PROBLEM STATEMENT = Output the full listing below exactly as it reads, and skip anything that is a picture.

SOURCE DATA =
§ §
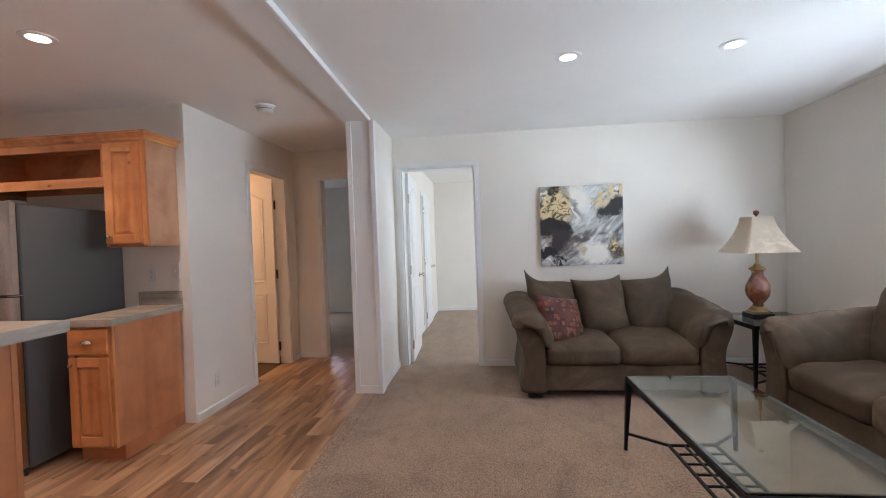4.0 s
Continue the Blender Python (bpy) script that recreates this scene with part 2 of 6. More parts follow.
def plank_material(name, by_island):
    m = mat(name, (0.4, 0.26, 0.15), 0.40, 0, Coat_Weight=0.25, Coat_Roughness=0.22)
    v = coords(m, (1.3, 8, 8), (0, 0, 0), True, by_island)
    tone = ramp(m, piece_random(m, by_island), (0.0, (0.20, 0.102, 0.052)), (0.18, (0.36, 0.205, 0.108)), (0.45, (0.60, 0.385, 0.222)), (0.78, (0.47, 0.28, 0.152)), (1.0, (0.27, 0.148, 0.078)))
    band, fine, blot = noise_tex(m, v, 1.1, 2, 0.5, 1.1), noise_tex(m, v, 16, 4, 0.7, 0.2), noise_tex(m, v, 0.45, 2, 0.5, 0.8)
    col = mix(m, 0.55, tone, ramp(m, blot, (0.36, (0.15, 0.074, 0.038)), (0.45, (0.35, 0.198, 0.108)), (0.54, (0.56, 0.36, 0.21)), (0.64, (0.70, 0.50, 0.33))))
    col = mix(m, 1.0, col, ramp(m, band, (0.33, (0.40, 0.32, 0.26)), (0.42, (0.80, 0.75, 0.71)), (0.52, (1.0, 0.99, 0.98)), (0.66, (1.20, 1.20, 1.20))), "MULTIPLY")
    col = mix(m, 0.08, col, ramp(m, fine, (0.38, (0.12, 0.058, 0.028)), (0.62, (0.58, 0.42, 0.28))))
    col = mix(m, 1.0, col, (0.79, 0.72, 0.655), "MULTIPLY")
    join(m, col, bsdf(m).inputs["Base Color"])
    bump(m, fine, 0.12, 0.0005)
    return m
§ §
SOLVED EXERCISE =
4.0 s
Continue the Blender Python (bpy) script that recreates this scene with part 2 of 6. More parts follow.
def plank_material(name, by_island):
    m = mat(name, (0.4, 0.26, 0.15), 0.40, 0, Coat_Weight=0.25, Coat_Roughness=0.22)
    v = coords(m, (1.3, 8, 8), (0, 0, 0), True, by_island)
    tone = ramp(m, piece_random(m, by_island), (0.0, (0.20, 0.102, 0.052)), (0.18, (0.36, 0.205, 0.108)), (0.45, (0.60, 0.385, 0.222)), (0.78, (0.47, 0.28, 0.152)), (1.0, (0.27, 0.148, 0.078)))
    band, fine, blot = noise_tex(m, v, 1.1, 2, 0.5, 1.1), noise_tex(m, v, 16, 4, 0.7, 0.2), noise_tex(m, v, 0.45, 2, 0.5, 0.8)
    col = mix(m, 0.55, tone, ramp(m, blot, (0.36, (0.15, 0.074, 0.038)), (0.45, (0.35, 0.198, 0.108)), (0.54, (0.56, 0.36, 0.21)), (0.64, (0.70, 0.50, 0.33))))
    col = mix(m, 1.0, col, ramp(m, band, (0.33, (0.40, 0.32, 0.26)), (0.42, (0.80, 0.75, 0.71)), (0.52, (1.0, 0.99, 0.98)), (0.66, (1.20, 1.20, 1.20))), "MULTIPLY")
    col = mix(m, 0.08, col, ramp(m, fine, (0.38, (0.12, 0.058, 0.028)), (0.62, (0.58, 0.42, 0.28))))
    col = mix(m, 1.0, col, (0.79, 0.72, 0.655), "MULTIPLY")
    join(m, col, bsdf(m).inputs["Base Color"])
    bump(m, fine, 0.12, 0.0005)
    return m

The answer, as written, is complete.